I'm not self-published, btw; I get wide distribution. I'm big in Japan. (Total lie about Japan; I just wanted to say it.(would insert emoticon here if I could get past my anti-emoticon snobbery))

Here's why I think this site could become great marketing:

You know the line in your contract that says you get full royalties up to a 49, 51, 75, whatever percent discount? The major venders get major discounts (49 to 98%). The free advertizing you get on Amazon gives you exposure, not cash.

Authors get screwed because we don't understand how the business works. (That's why we need agents, right?)

I agree that $100 is too much for the advertizing space offered on the bookcase website, but I think the premise is right on. You can link to the seller of your choice, ensuring that you get your full royalties from the sale.

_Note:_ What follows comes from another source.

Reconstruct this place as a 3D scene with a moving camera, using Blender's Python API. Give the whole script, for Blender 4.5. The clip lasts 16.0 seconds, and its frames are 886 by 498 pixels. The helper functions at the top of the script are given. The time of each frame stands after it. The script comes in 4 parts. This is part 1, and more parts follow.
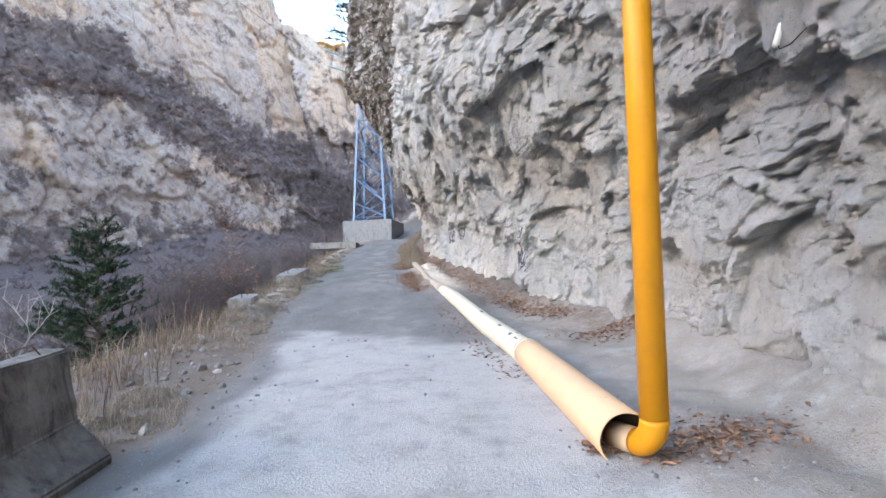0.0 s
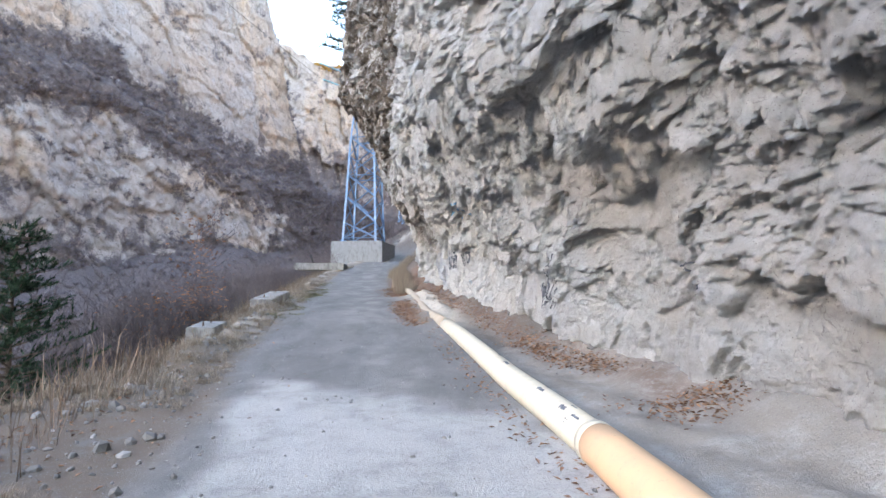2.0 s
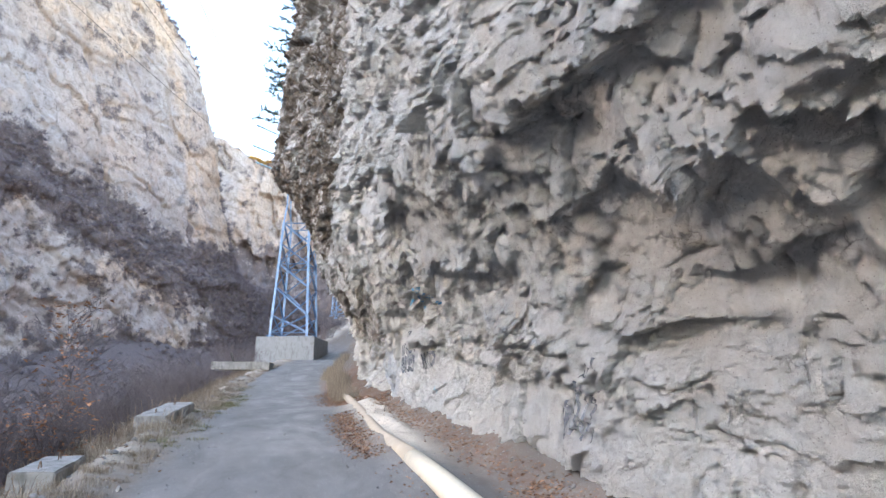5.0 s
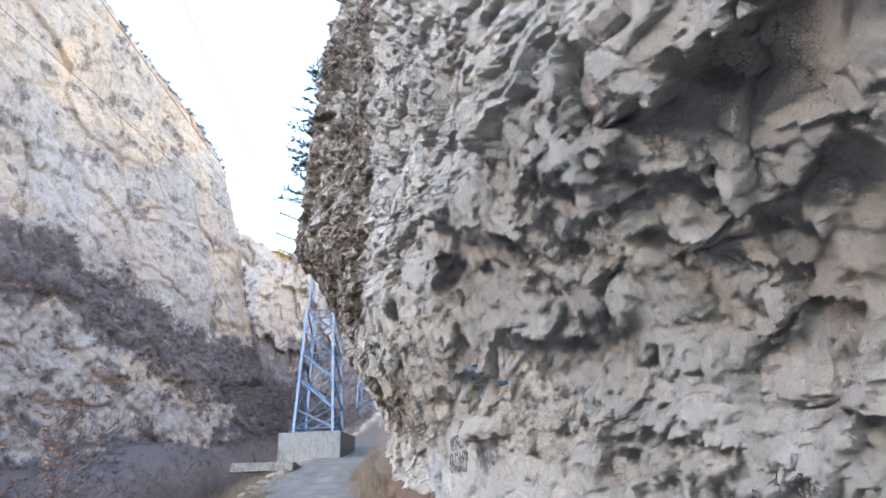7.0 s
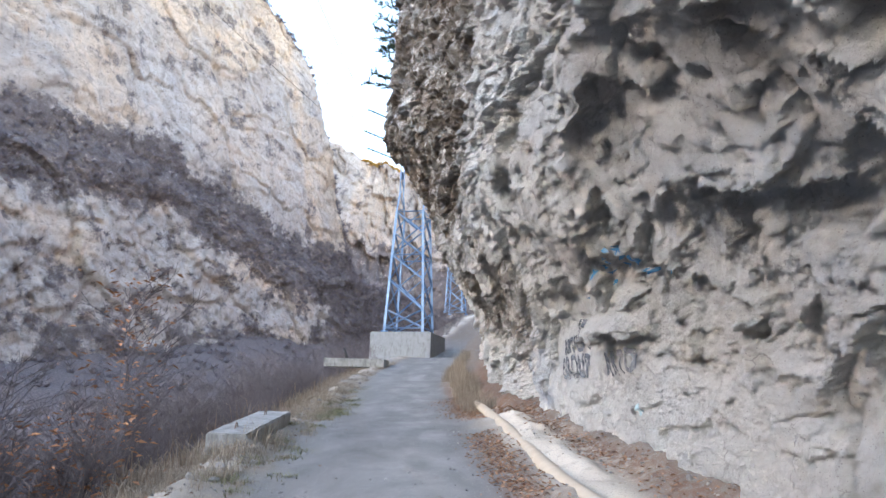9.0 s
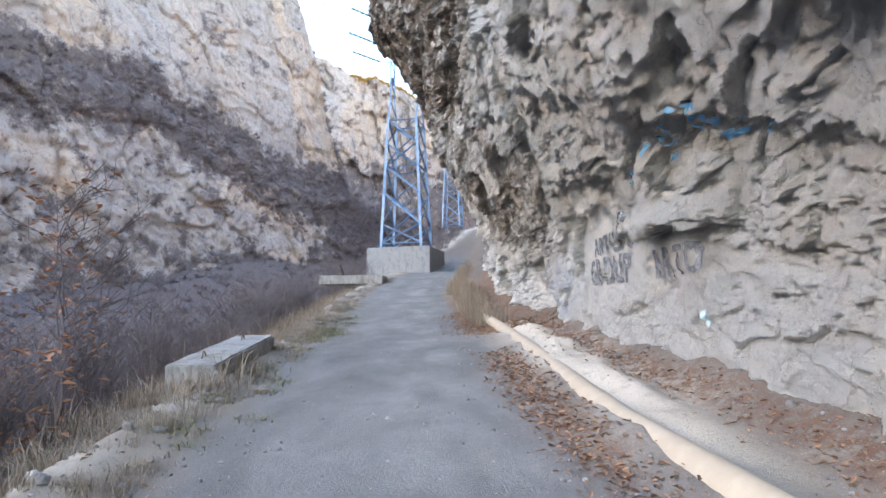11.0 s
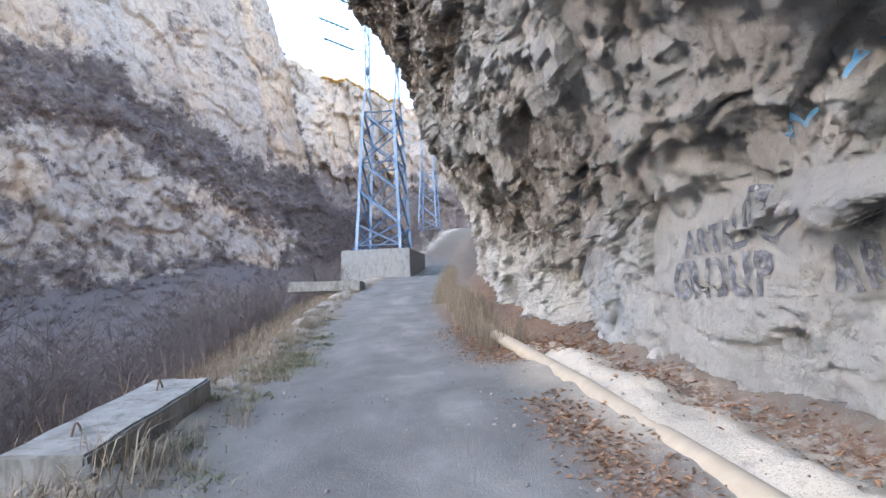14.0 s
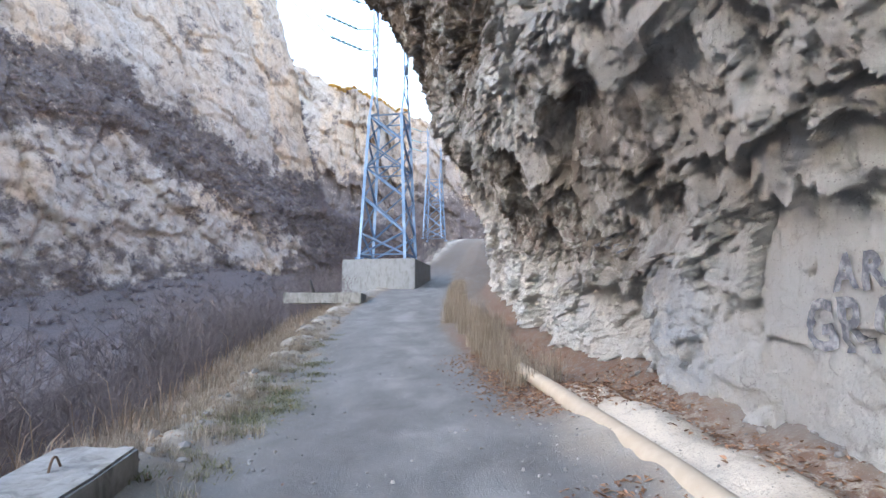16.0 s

I'm not ready to write off this website. I'm not ready to risk my money, either. I think it needs major tweaking, but the core idea of an impartial advertising venue is really exciting.

jta said...

Anon, do you really think anyone is going to sit at their machine and point-and-click those tiny little spines, just to see a cover? Or, allowing for the full range of human perversity and granting that some might do it, how many do you think they'll click before their forehead hits the keyboard? Even with live links, a writer could hardly hope for a hit a month on a blog or website, even if they got the "premium" shelfspace. It's Thousand-Card Monte. Find the idiot.

I can't imagine anyone paying to be part of this except a vanity author who was already massively invested and totally without any other avenues to publicity. No doubt there are people with the means to underwrite their delusions, but there aren't that many: such people tend to go broke soon. So where is the draw for this site--the power to attract clickers-- upon which the whole enterprise depends? It's advertising, right? So where are the eyes coming from?

Kick-ass site? Yeah, come get your ass kicked.

Anonymous said...


Check the site again (updated to include many of these suggestions). It's not just point and click; info pops up when you roll over, and a click leads you to a sales page.